しかし2011年1月2日に行われた「Hello! Project 2011 WINTER ~歓迎新鮮まつり~」のステージ上にて、モーニング娘。9期オーディションの合格者である鞘師里保、生田衣梨奈、鈴木香音の3人とともに、譜久村もメンバーとして加入することがつんく♂の口からサプライズ発表された。ハロプロエッグから初めてのモーニング娘。加入ということで場内には大きなざわめきが起こり、発表の際につんく♂が放ったフレーズ「譜久村、降りといで」とともに、ファンの間で伝説的なシーンとして語り継がれている。
「3次審査で落選してからは、魂が抜けた状態でした。直後に亀井(絵里)さん、ジュンジュンさん、リンリンさんの卒コンを観に行かせてもらったんですが、『自分はここに入れるチャンスを逃しちゃったんだな』と悲しくなって。でも当時のモーニング娘。は大人な雰囲気が強かったので、そりゃ私は入れないよな、と思ってもいました。なので、加入が発表された瞬間は、もう頭が真っ白で。頭の中では『香音ちゃんは入るだろうな』とか9期メンバーの予想をしてましたし(笑)、『エッグから受かるの?』と驚きました。その頃、つんく♂さんに『髪の毛、バッサリ切ったほうがええと思う』って言われて、髪を切ったばかりだったんですよ。私はロングが好きだから切りたくなかったんですけど、前向きな気持ちになれなくて、言われるがままに切って。加入発表された1月2日はまだヘアアレンジの仕方がわかってなかったので、くせっ毛をアメピンでグサグサ止めた状態が加入時の記録映像として残ってしまったんですよね(笑)。
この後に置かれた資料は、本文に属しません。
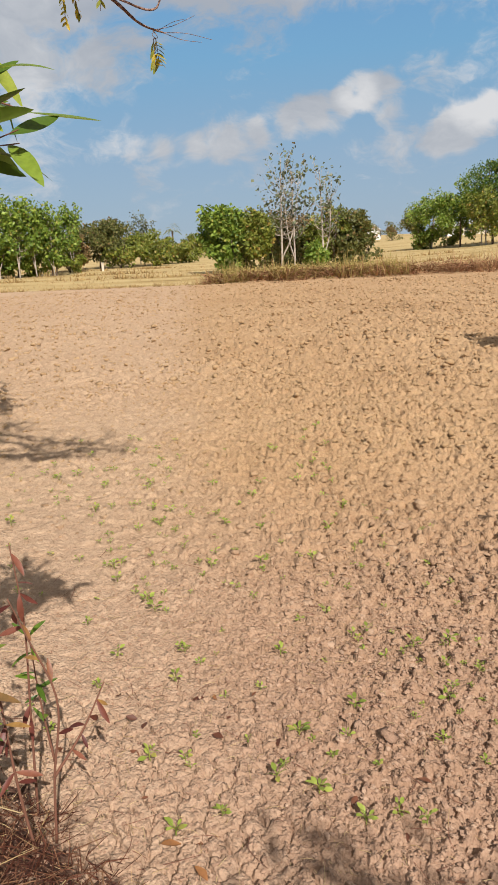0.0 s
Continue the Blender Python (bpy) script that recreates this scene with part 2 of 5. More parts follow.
def value_noise(p, seed=0):
    """Smooth noise in 0..1 at rows of x, y, z."""
    p = np.asarray(p, float)
    i = np.floor(p).astype(np.int64)
    f = p - i
    f = f * f * (3 - 2 * f)
    out = 0.0
    for c in range(8):
        o = np.array([(c >> k) & 1 for k in range(3)])
        q = i + o
        h = (q[:, 0] * 73856093) ^ (q[:, 1] * 19349663) ^ (q[:, 2] * 83492791) ^ (seed * 2654435761 % 1000003)
        h = (h ^ (h >> 13)) * 1274126177 & 0x7FFFFFFF
        h = (h ^ (h >> 16)) & 0xFFFF
        wgt = np.prod(np.where(o, f, 1 - f), axis=1)
        out = out + wgt * (h / 65535.0)
    return out


def flat_noise(x, y, size, seed=0):
    return value_noise(np.stack([x / size, y / size, np.zeros_like(x) + seed * 7.3], -1), seed)


def smooth(a, b, x):
    t = np.clip((x - a) / (b - a), 0, 1)
    return t * t * (3 - 2 * t)


def field_end(x):
    """Where the ploughed field stops, as y for an x."""
    return 27.3 + 0.12 * np.maximum(x - 6, 0) + 0.04 * np.maximum(-x - 3, 0)


def land(x, y):
    """The height of the ground."""
    x, y = np.asarray(x, float), np.asarray(y, float)
    beyond = smooth(0.0, 14.0, y - field_end(x))
    rise = 1.15 * smooth(2.0, 34.0, x) * beyond
    bank = 0.16 * smooth(0.35, 0.0, np.abs(y - field_end(x) - 0.45)) * smooth(-3.5, 1.0, x)
    knoll = 0.13 * smooth(0.05, -0.3, (x + 0.4) * 0.66 + (y - 1.5) * 0.75) * smooth(-2.2, -1.4, x) * smooth(-0.6, 0.3, y)
    return rise + bank + knoll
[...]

こうした細かい部分まで全部しっかり覚えているのは、一度落選したことが、まだ幼かった自分が味わう挫折としては大きかったからなのかな……と思っています」
先輩が次々に卒業し、史上最年少リーダーに
メンバーの卒業と加入を繰り返して進化し続けてきたモーニング娘。だが、とりわけ譜久村が加入してからの数年は、激動の時代が続く。9期加入のわずか8カ月後には10期メンバー4人が加入し、その翌日に6代目リーダーとしてグループを牽引した中核メンバーの高橋愛が卒業。続けて2012年に新垣里沙と光井愛佳が卒業すると、譜久村は加入後わずか1年4カ月にして、グループ内で3番目の年長者に。だがパフォーマンス面では、同期の鞘師が重要なパートを任されていく傍ら、ソロパートをなかなか獲得できず、存在感を発揮できない日々が続く。
2013年に田中れいなが卒業すると、譜久村は10期の飯窪春菜とともにサブリーダーに就任。リーダーの道重さゆみを支えようと尽力するも、当時は自分と飯窪を比較して、不甲斐なさに落ち込んでしまうことも多かったそうだ。一方でモーニング娘。は、この頃からフォーメーションダンスの完成度の高さ、EDMを取り入れた楽曲の新鮮さが話題となり、再ブレイク時代に突入。2013年1月に52ndシングル「Help me!!」で3年8カ月ぶりにオリコンウィークリーランキング1位を記録すると、そこから5作連続で首位を獲得する。
そんな再ブレイク期の立役者であり、まだあどけなさが残る後輩メンバーを1人で率いてきた道重も、2014年11月に卒業。卒業コンサートでは、パフォーマンス中に足がつってしまった道重がセンターステージへ移動できず1人メインステージに残っていたところ、状況を察知した譜久村が道重のもとへ駆け寄って感動を誘った。“フクムラダッシュ”として知られている名場面である。当時、道重は「後輩たちが頼もしくなってきたから、卒業を決意した」と話していたが、譜久村はそんな彼女に頼もしく成長した姿をしっかりと見せて、リーダーのタスキを受け取ったのだ。
こうして9代目リーダーに就任した譜久村。18歳でのリーダー就任はモーニング娘。史上最年少であり、1990年代生まれのリーダーの誕生は初であった。譜久村は在籍4年目にして、加入してわずか2カ月の12期を含む12人のメンバーを束ねる立場となる。前向きにグループをまとめようと奮闘するも、同世代ばかりの構成となったことで意見がぶつかることもあり、就任当初は必死でもがいていたそうだ。そんな中で、2015年12月には鞘師、2016年5月には鈴木と、苦楽を共にしてきた同期の2人が続けて卒業することに。譜久村は大きなショックを受ける。
※鞘師里保卒業セレモニーにて手紙を読む譜久村聖(07:18~)
「同期の鞘師里保ちゃんと鈴木香音ちゃんの卒業は、自分にとってすごく大きかったです。2人は個人としても目立っていたし、ユニゾンも支えてくれていたので、彼女たちが卒業してからは、私がそこをがんばらないと……と思いながら2、3年過ごしていました」
センターを務めることも多かった鞘師の担当パートを多く引き継ぐことになった譜久村は、リーダーとして奮闘しながら、パフォーマンス面でも重要な役割を担うことになる。「鞘師のよさや歌い方をそのまま引き継ぐんじゃなくて、私流にしていかないと……と思いながらやっていました」と語る通り、繊細さを内包しながらも芯のある、自身の歌声の個性と魅力をより磨き上げていく。